Direction:
Whenever a line contains the string "from", copy it out of the entries.

Provided records:
<<<<
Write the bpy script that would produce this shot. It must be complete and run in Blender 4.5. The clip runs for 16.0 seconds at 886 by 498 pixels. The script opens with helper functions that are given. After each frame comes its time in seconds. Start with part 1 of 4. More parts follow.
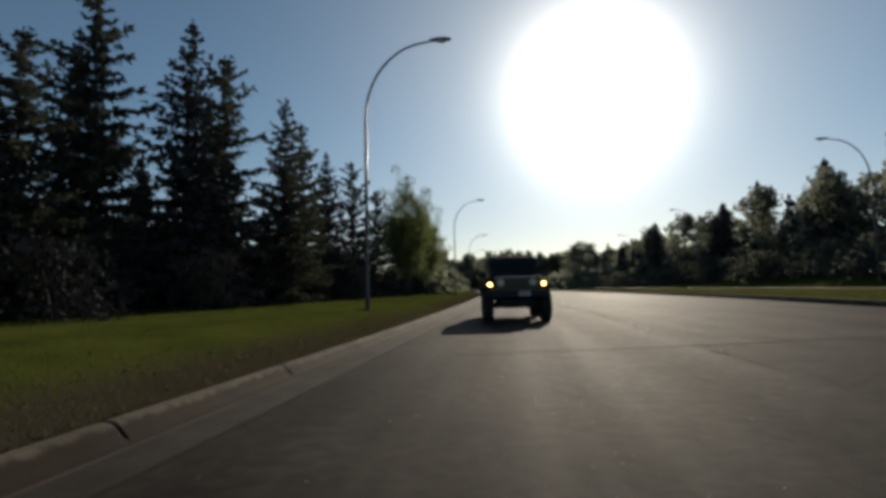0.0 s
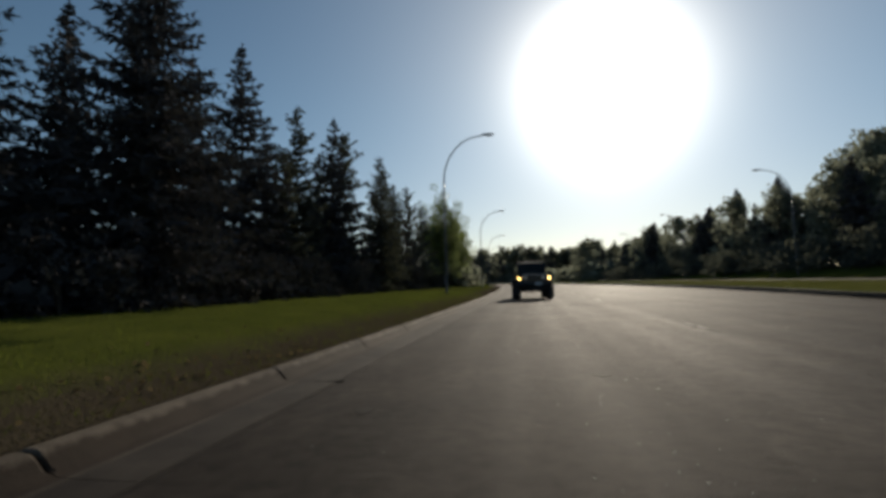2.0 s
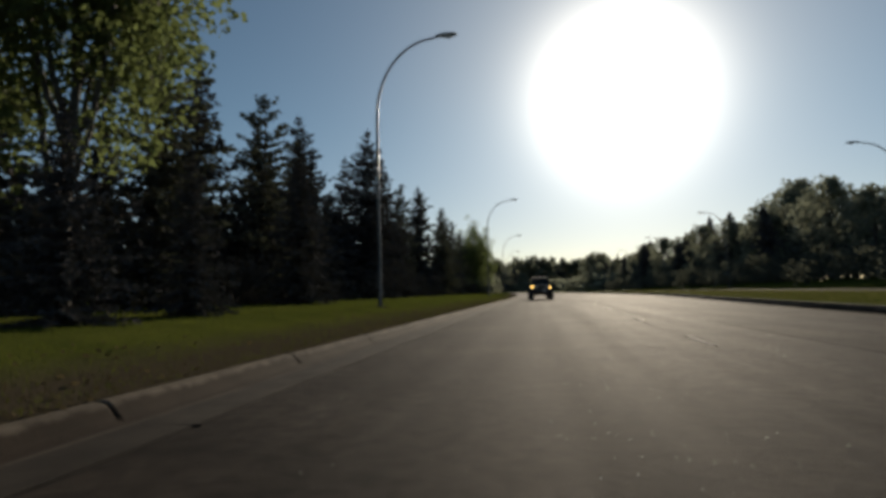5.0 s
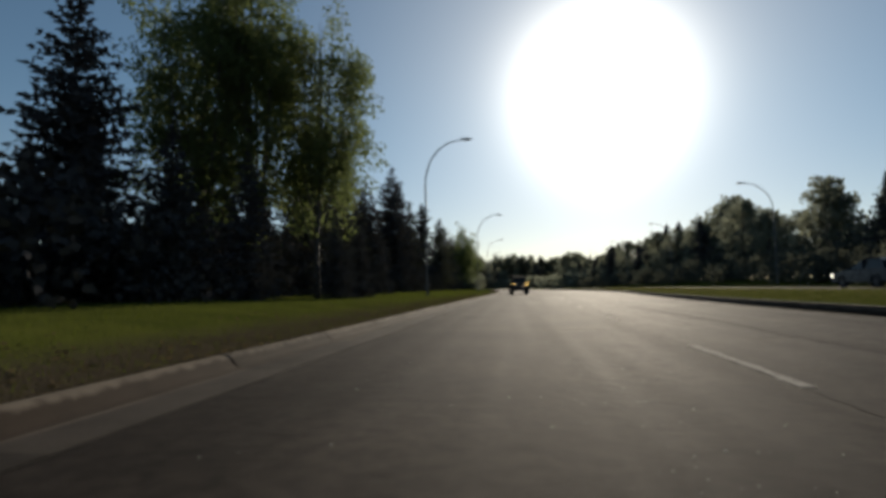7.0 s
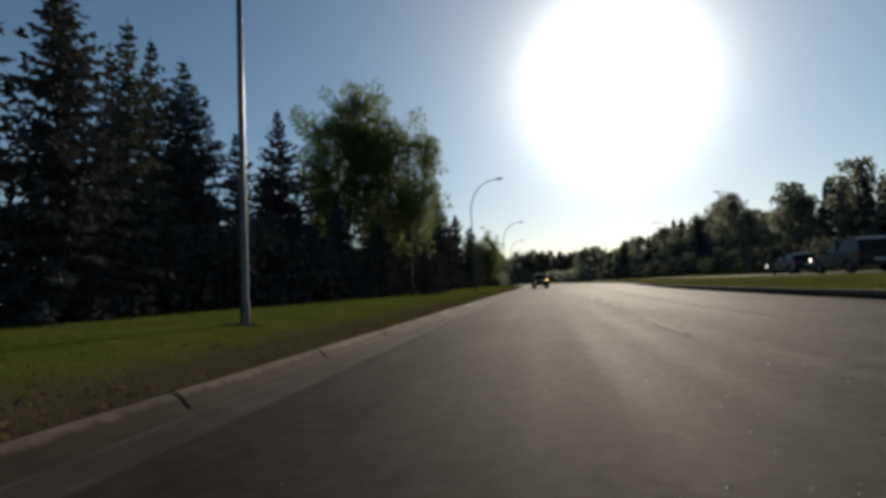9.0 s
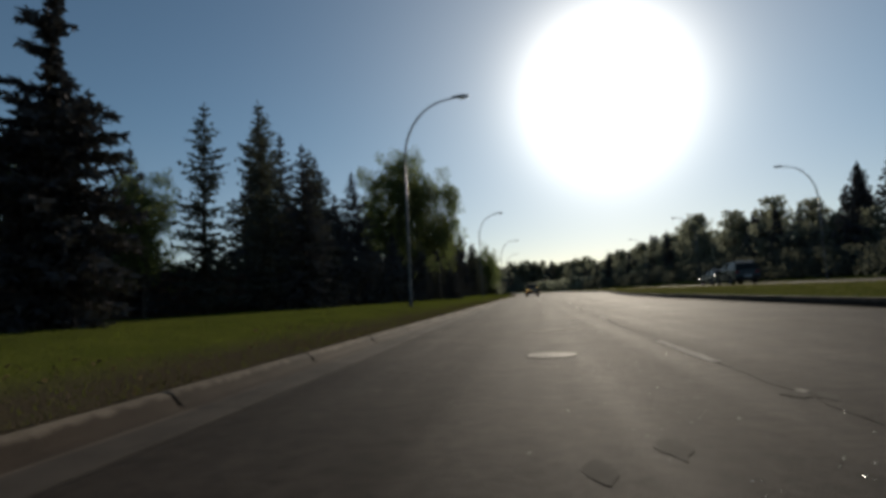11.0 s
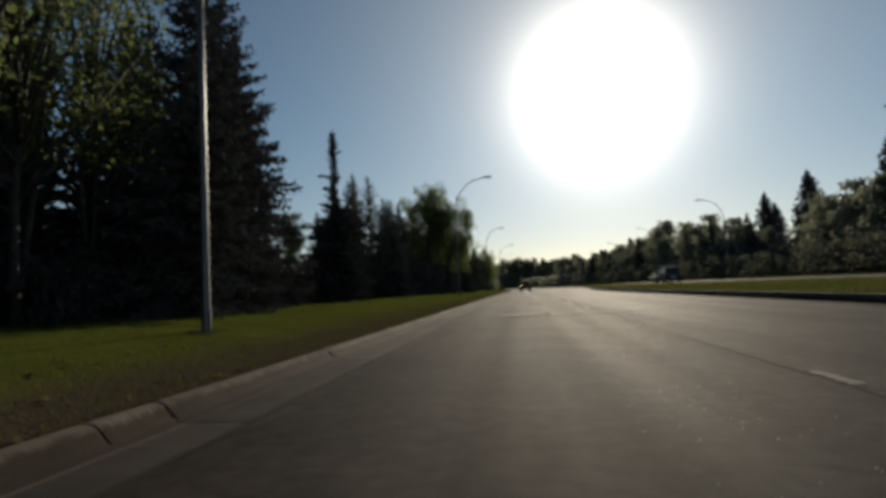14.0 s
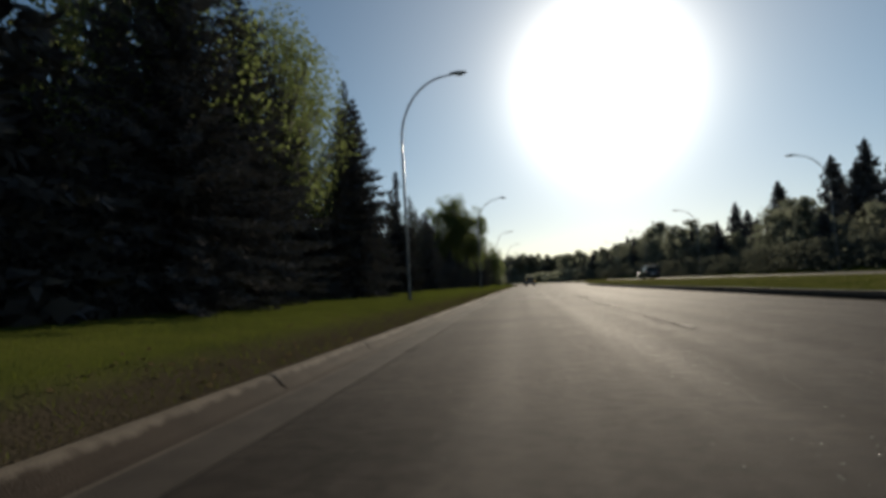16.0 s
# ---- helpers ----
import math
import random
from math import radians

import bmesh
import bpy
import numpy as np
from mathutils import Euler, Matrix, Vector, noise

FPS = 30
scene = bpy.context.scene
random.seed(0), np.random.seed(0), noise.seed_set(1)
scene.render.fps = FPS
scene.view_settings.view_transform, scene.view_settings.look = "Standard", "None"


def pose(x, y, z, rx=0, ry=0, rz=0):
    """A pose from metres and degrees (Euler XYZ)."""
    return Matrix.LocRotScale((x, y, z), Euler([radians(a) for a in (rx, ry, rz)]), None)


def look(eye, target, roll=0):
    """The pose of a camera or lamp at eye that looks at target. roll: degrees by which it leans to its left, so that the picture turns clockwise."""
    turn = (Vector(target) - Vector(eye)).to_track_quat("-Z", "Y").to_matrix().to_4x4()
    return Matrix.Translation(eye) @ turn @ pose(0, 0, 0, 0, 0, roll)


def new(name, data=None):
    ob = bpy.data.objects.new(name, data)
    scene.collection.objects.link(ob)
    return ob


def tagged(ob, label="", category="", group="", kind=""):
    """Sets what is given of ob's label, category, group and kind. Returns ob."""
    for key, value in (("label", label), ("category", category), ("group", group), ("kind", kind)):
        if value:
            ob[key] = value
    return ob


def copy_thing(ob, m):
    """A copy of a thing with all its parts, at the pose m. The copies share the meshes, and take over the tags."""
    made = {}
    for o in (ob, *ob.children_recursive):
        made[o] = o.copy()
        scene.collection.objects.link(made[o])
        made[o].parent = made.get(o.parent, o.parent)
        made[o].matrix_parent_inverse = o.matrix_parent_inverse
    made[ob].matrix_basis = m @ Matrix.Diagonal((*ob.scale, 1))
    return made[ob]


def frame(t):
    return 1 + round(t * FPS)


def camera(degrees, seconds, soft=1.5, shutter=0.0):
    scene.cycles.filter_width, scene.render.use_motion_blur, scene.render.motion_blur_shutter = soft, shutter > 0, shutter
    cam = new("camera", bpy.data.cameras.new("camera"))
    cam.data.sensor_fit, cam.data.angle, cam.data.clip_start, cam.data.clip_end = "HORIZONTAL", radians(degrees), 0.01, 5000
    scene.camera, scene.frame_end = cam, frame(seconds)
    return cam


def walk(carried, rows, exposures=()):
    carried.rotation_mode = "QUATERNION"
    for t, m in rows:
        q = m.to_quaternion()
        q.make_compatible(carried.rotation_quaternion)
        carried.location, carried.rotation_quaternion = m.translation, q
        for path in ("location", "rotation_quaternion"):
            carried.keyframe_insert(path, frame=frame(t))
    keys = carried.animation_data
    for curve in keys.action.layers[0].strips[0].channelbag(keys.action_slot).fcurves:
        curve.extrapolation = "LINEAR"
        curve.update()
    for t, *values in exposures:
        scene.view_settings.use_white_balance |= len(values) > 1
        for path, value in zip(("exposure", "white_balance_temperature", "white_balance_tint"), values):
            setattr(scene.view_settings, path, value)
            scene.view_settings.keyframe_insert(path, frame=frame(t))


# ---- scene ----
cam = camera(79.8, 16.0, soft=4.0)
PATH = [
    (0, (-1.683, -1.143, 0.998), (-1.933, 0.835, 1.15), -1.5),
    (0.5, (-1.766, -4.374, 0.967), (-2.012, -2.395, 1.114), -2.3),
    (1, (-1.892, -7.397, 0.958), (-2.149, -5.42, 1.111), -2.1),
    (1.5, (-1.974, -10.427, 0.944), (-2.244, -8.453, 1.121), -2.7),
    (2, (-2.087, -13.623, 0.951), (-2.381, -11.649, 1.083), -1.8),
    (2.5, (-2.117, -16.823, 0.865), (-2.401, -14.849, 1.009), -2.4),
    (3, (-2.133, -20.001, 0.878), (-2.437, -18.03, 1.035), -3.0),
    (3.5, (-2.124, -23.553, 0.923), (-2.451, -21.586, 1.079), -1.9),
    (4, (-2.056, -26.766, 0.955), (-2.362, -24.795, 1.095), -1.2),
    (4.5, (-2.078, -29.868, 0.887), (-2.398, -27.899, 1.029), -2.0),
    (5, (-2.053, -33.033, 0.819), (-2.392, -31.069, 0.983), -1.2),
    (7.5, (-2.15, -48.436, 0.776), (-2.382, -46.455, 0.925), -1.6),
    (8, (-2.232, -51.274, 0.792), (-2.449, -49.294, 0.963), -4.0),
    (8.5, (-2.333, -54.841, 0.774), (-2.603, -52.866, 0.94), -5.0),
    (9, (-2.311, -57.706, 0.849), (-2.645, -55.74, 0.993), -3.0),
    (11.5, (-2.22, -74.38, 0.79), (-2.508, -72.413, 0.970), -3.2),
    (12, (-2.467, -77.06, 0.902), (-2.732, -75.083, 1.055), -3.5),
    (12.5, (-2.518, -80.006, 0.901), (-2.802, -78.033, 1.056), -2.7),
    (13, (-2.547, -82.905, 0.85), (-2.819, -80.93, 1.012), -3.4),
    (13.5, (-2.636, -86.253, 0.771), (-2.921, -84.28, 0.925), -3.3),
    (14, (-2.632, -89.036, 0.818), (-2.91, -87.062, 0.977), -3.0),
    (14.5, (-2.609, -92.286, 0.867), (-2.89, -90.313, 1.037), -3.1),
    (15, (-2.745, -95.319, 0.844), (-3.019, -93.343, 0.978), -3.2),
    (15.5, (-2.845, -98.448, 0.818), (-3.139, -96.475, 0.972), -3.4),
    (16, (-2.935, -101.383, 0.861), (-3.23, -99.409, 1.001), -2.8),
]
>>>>
<<<<
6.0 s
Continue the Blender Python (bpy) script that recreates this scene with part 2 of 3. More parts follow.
>>>>
Written solution:
from math import radians
from mathutils import Euler, Matrix, Vector, noise
    """A pose from metres and degrees (Euler XYZ)."""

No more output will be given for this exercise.